Spoelstra is right to some extent. At the start of the year, these guys couldn’t figure out how to play together.
But it all worked out eventually. It was a process. We have seen groups of NBA stars fail together in the Olympics.
That said, we just got another lesson that in the NBA, the team with the most and best stars wins. Miami has more stars than Dallas, too.
“Sometimes, you have to will it,’’ Bulls coach Tom Thibodeau said. “It’s a hustle play here, a hustle play there. That’s the difference.”
No. The Bulls hustled all they could. These final three minutes took me back to April in Houston, where Connecticut, with the stars, beat Butler, with teamwork, defense and hustle, in the NCAA national title game.
The Bulls missed about as many shots at Butler did.
I overstated that. This game was played 50 levels higher than the college one. But in the end, the message was the same: In basketball, the little engine really can’t.
I’ll never make the mistake again of thinking the little guy can win. This will be hard for Chicago, the city, to understand. It is used to Michael Jordan making the final shot, Patrick Kane scoring the winning goal. James said that people remember your failures more than your successes, but I disagree.
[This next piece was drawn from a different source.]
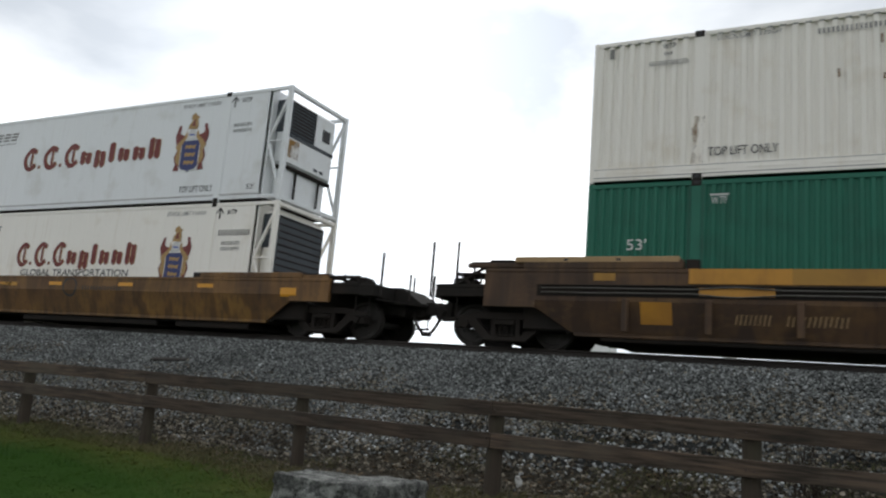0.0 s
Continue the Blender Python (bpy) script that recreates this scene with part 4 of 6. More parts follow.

It’s hard to remember Jordan failing at all.
But in Game 4 of this series, Rose had a chance to win at the end of regulation, isolating on James, and couldn’t score. And now on Thursday, Rose fell apart with the rest of the Bulls in that final 3:14. He even missed a free throw with 26.7 seconds left that would have tied the game. The result of carrying a team all year?
“I wasn’t tired,” Rose said. “Just making dumb decisions. I’m going to get better; I’m not worried about that. If anything, this is going to make me hungry.”
I believe it. Rose already was the league’s MVP this year for the regular season. But in the playoffs, he still has (had?) a bit of a learning curve to go. He still is not a superstar at the level of James and Wade.
In fact, James and Wade provided him a class. Superstar 101.
“We honestly don’t know what happened,” James said. “We know some big plays happened and we know we won the game. It went so fast.”
They can’t remember. Chicago will never forget.